Linear Isosurface Equilibrium
By Steven J. Grisafi, PhD.
The Japanese Yen is overvalued, as is the USA Dollar. Applying linear isosurface equilibrium analysis, the two contributions cannot yet be fully distinguished from one another. The British Pound Sterling and the Euro Dollar are at equilibrium with respect to one another relative to the Bitcoin. The USA Dollar is either overvalued with respect to the British Pound relative to the Bitcoin or the British Pound is undervalued with respect to the USA Dollar relative to the Bitcoin. The Japanese Yen is overvalued with respect to the Euro dollar relative to the USA Dollar. This is my preliminary assessment of having applied linear isosurface equilibrium analysis to exchange rates time series data for the ¥, €, £, $ and ฿ currencies.
I have already voiced a warning regarding the use of linear isosurfaces as a poor fit to time series price data when constructing a money potential. Yet there exist further concerns that one should recognize when evaluating the results of the linear isosurface analyses. I label my assessment as crude guidance because the set of currencies I selected to evaluate are only a small subset of available currency exchanges. Also, the analyses are designed to emphasize the effect of the sovereign currencies exchange rates upon the newly devised crypto-currency, which I call the Basecoin. Upon recognizing these concerns one must then understand that evaluation of time series data used to construct a money potential depends very much upon the size of the data set used. For these analyses of the linear isosurface equilibrium I have departed from my usual procedure of utilizing a rolling data set of constant size to a growing data set as time progresses. This choice has two significant consequences, one favorable, the other unfavorable. The favorable consequence is that each datum added to the data set has decreasing influence upon all statistics evaluated from the data set. This thereby reduces volatility of all measured statistics. But because older data points are not removed from the data set as new points are introduced, historical bias within the data set can grow to become significant. We recognize that the markets we analyze are open systems such that we cannot apply ensemble averages to our data analysis. Thus we are forced always to use time series averages for which we also know that no principle of reversion to the mean exists. Hence, historical bias within a time series data set is a very real danger, but that danger must also be balanced against the need for data sets of small variance.

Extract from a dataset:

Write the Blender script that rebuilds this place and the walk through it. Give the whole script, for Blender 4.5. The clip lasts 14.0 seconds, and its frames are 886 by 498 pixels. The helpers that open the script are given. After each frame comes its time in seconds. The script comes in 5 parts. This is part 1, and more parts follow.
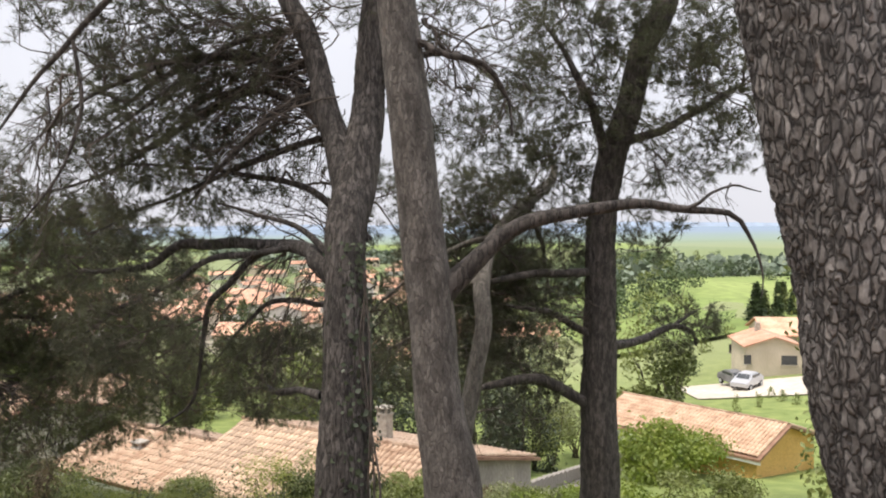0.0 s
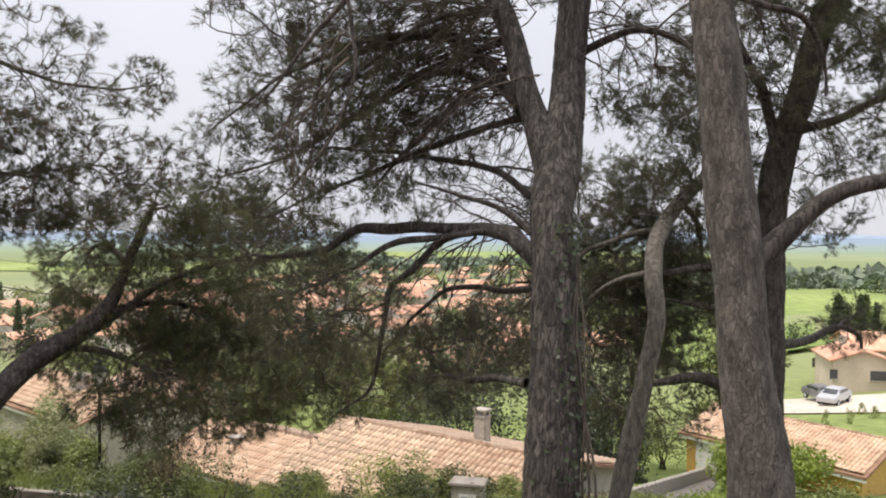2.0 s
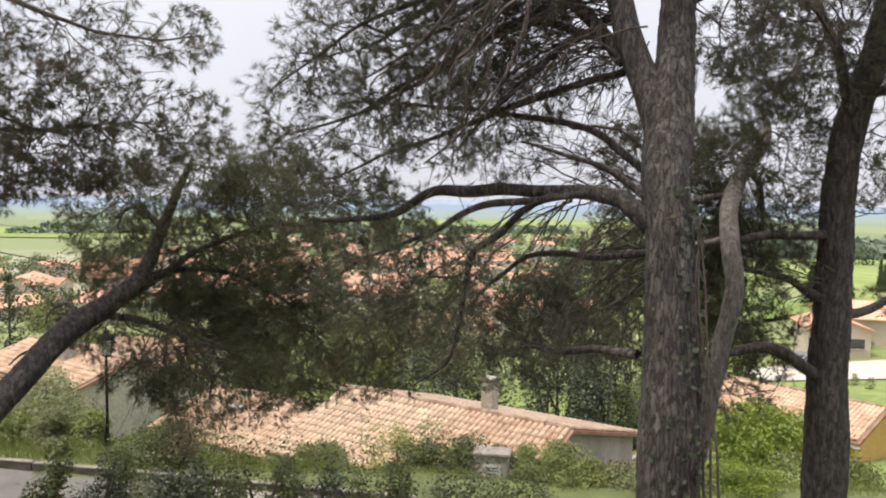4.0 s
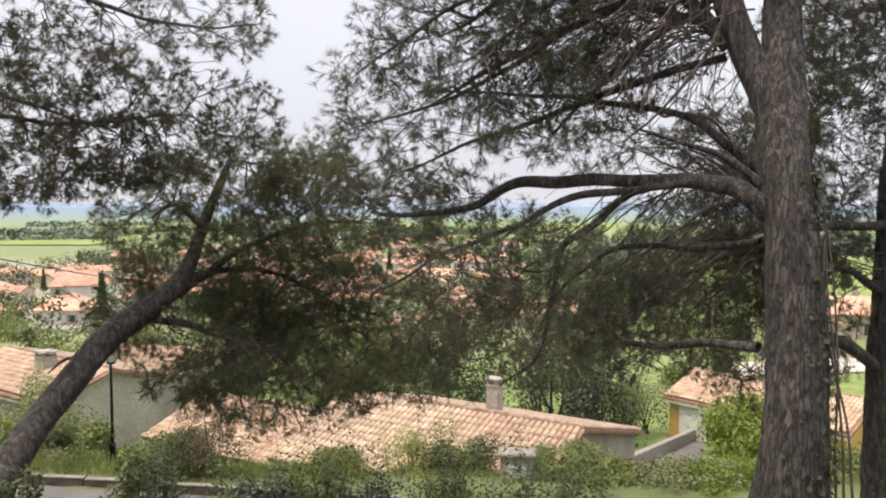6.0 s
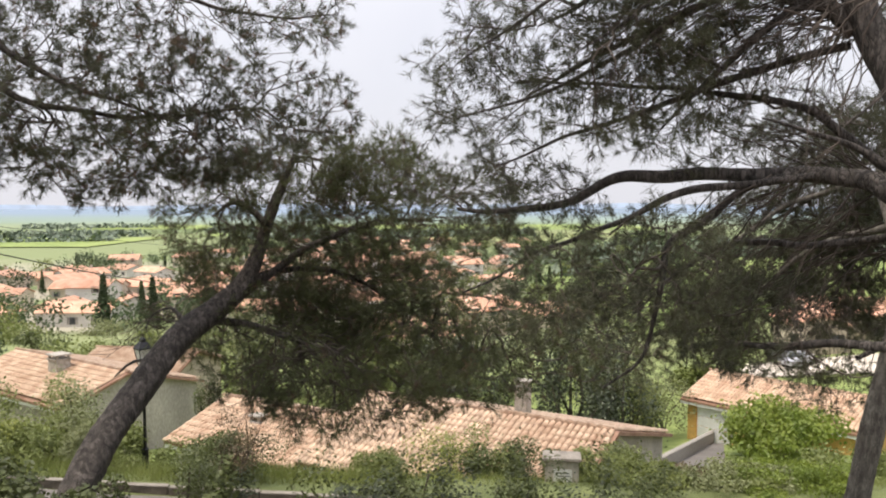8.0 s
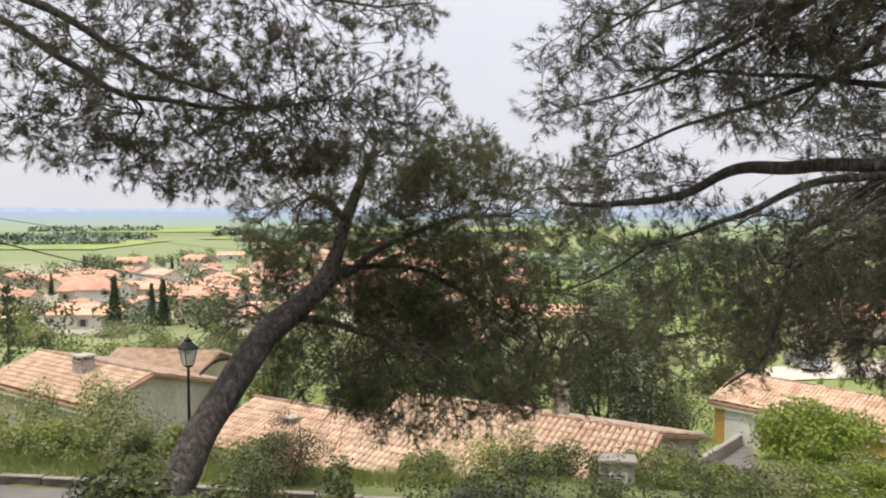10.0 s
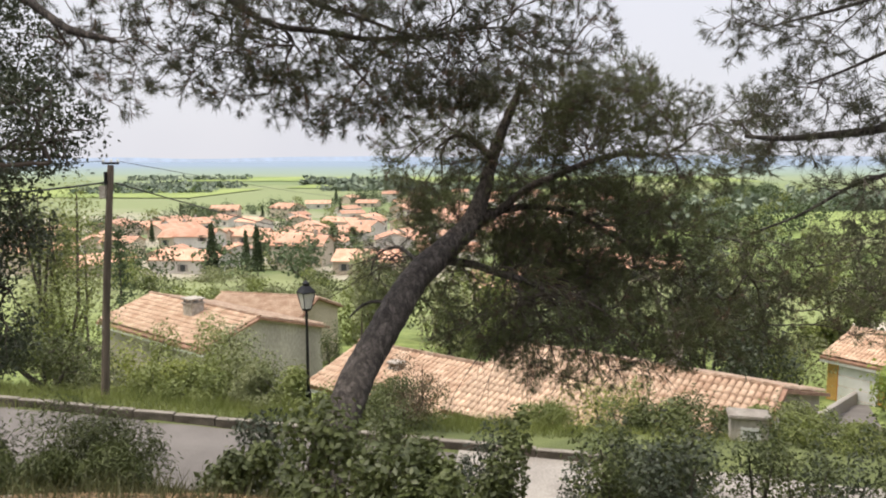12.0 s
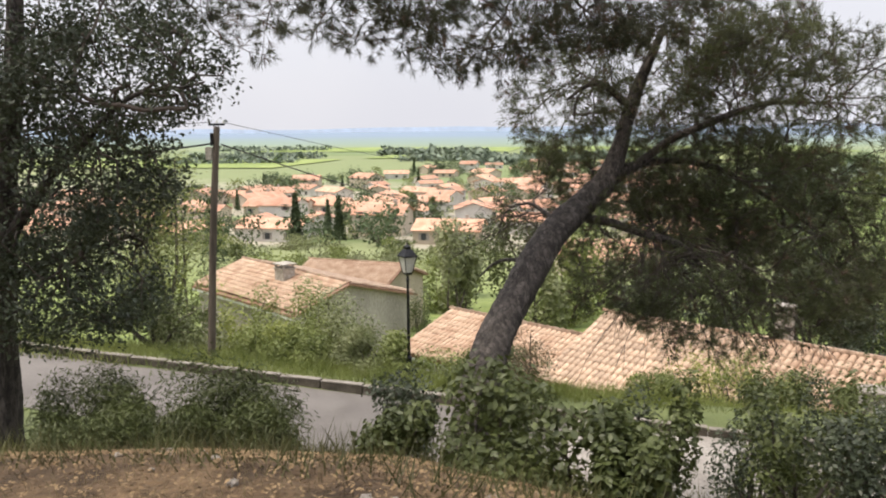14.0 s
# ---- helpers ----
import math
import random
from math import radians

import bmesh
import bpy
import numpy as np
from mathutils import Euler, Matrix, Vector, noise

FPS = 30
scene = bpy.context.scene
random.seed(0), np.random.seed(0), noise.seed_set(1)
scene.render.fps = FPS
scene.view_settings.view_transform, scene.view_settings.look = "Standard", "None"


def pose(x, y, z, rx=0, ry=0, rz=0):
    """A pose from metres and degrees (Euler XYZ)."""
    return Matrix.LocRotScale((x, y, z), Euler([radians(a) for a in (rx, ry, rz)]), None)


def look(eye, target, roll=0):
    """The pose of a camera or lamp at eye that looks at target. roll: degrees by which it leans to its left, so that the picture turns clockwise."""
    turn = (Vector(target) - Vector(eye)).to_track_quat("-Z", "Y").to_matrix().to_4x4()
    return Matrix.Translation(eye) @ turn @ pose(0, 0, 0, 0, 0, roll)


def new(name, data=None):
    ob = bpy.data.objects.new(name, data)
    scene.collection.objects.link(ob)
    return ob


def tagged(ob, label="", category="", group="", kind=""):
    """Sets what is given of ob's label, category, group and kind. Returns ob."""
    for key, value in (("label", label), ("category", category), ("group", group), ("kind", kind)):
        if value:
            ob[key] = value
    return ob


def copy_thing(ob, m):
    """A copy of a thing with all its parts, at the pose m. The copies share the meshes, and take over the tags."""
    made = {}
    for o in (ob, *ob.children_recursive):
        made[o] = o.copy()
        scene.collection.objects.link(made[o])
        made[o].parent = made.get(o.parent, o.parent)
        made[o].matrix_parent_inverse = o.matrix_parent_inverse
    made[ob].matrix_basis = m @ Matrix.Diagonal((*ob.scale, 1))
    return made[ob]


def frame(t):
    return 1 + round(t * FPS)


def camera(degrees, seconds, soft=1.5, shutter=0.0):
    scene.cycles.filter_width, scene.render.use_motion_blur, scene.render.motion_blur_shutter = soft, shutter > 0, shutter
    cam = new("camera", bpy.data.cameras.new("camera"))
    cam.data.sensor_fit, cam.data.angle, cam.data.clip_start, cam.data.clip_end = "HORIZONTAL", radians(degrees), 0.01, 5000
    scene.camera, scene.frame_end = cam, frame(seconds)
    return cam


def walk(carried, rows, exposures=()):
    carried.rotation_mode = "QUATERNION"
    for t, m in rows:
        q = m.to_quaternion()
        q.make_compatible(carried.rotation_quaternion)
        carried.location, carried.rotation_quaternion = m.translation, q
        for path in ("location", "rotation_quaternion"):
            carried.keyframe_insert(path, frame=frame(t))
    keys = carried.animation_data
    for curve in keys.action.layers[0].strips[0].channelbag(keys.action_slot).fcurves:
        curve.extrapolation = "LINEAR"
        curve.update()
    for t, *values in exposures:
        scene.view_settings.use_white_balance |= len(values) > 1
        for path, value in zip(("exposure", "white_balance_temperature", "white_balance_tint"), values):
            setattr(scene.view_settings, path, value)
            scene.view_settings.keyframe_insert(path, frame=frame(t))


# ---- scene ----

Although the numerical results for the equilibrium analysis change frequently, some commentary is appropriate. The ¥ versus € per $ analysis appears to suggest that the Japanese Yen is grossly overvalued with respect to the Euro Dollar relative to the USA Dollar. The data set for this analysis is very large containing over 626 data points, which suggests that historical bias would indeed be present. One need then recognize that the data set precedes Japanese Prime Minister Shinzo Abe’s anti-austerity program seeking to inflate the Japanese currency. While a straightforward time series average suggests that one should receive approximately 134 Yen for each Euro Dollar, the linear isosurface equilibrium for the same time series data set suggests one should receive about 420 Yen for each Euro Dollar. One ought not these numbers as gospel but should only recognize they indicate that the Yen is overvalued.
Compounding an overvalued Yen appears to be an overvalued USA Dollar. This conclusion is drawn from the observations that, while the Pound Sterling seems to be at equilibrium with the Euro Dollar, the USA Dollar appears to be overvalued with respect to the Pound Sterling when measured relative to the Bitcoin. A straightforward time series average suggests that one ought get 0.65£ for each USA Dollar, but the mean field equilibrium analysis suggests one should only get 0.16£ for each $. Through reciprocity one infers that the USA Dollar is overvalued with respect to the Euro Dollar. This could contribute to the apparent overvalue of the Japanese Yen with respect to the Euro Dollar since it does not necessarily follow that the Japanese Yen is overvalued with respect to the USA Dollar when measured relative to the Bitcoin. Should one seek more definitive guidance it would be necessary to analyze additional pair-wise currency markets to contrast with one another. Constructing pair-wise money potentials on linear zero contour level isosurfaces is but one tool in the methods of finance rheology.